What happens when a great run defense faces a great run offense? What happens when a terrible pass defense faces a great pass offense, and how big is the advantage?
It’s easy to understand that a great passing team facing a poor pass defense is going to score a lot of points. But the key is figuring out how many more.
The good news is you can use a statistical model to develop an idea of exactly how much each thing is worth. The more data you collect and analyze, the better you can make your model.
It’s easier to build a statistical NFL model when you just use the team statistics, like the ones in the last section. But if you want to make the best model you can, you need to learn how to incorporate individual statistics into your model.
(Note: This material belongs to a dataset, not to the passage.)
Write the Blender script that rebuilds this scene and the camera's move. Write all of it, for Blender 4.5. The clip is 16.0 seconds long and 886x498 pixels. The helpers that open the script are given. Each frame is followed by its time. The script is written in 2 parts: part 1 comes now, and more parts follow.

This is the most valuable when you try to adjust your team based model when players miss games. One way to do this is build a model that compares the replacement value for key positions from past data. Each player and position has a slightly different value, so this isn’t an exact science.
One team has a backup running back that plays quite a bit and has a track record of success.
- If the number one running back misses a game, the backup can replace him with a 90% replacement value.
Another team has a backup running back that doesn’t play much and is clearly a step down from the starter.
- This backup might only be able to provide 50% of the value of the starter.
- He might provide such a low replacement value that the coaches use an entirely different game plan.
Some teams do a better job of interchanging players than others. This is something you need to know as well.
The good news about injuries is the sportsbooks don’t really know any more than you do about replacement value. This means that you have a chance to find value if you can build an accurate replacement value model for the NFL.
Building a successful NFL statistical model is like solving a giant math problem. It’s not easy, but it can be solved if you know enough and put in enough effort. Start with a simple model and add new statistics and variables one at a time. Build a new model with each change so you can track exactly what each change does to the effectiveness of the model.